The widely accepted line of thinking is that ISIL would have a hard time taking Baghdad. Unlike the areas where the terrorist group has control, the capital is dominated by Shiites and Shiite militias, and it has a high number of Iraq's security forces.

"There's not a lot that they can use as a foothold," said Steven Simon, a senior fellow at the Middle East Institute, a nonpartisan think tank in Washington. But Simon, who served as the senior director for Middle Middle Eastern and North African affairs in the Obama White House during 2011 and 2012, added that "doesn't mean that they can't wreck and wreak havoc."

And American airstrikes, while useful for hitting precise targets like ISIL artillery, are virtually useless against a suicide or car bomb—the militant group's main mode of attack so far in the capital.

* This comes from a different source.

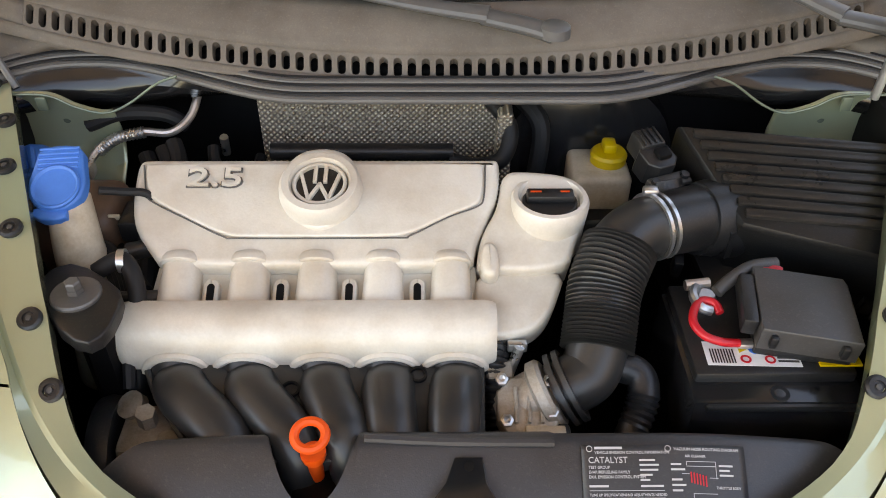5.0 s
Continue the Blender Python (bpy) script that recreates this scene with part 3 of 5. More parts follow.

But even if the militant group doesn't capture Baghdad, it could still threaten the capital—and by extension U.S. military personnel—through the Mosul dam. Located in northern Iraq, ISIL and Kurdish forces have been battling over Iraq's largest dam, with the militant group reportedly taking control of the dam last week.

If ISIL decided to break the dam, it would "result in flooding along the Tigris River all the way to Baghdad," according to a 2007 letter from David Petraeus and Ryan Crocker, at the time the U.S. ambassador to Iraq.

Despite the many questions on what ISIL will do next, one thing is very certain: It could make life for the residents of Baghdad much, much worse than it already has.

Lewis said, "My concern for Baghdad is largely framed out of an expectation that we have not seen [ISIL] maximally engaged yet."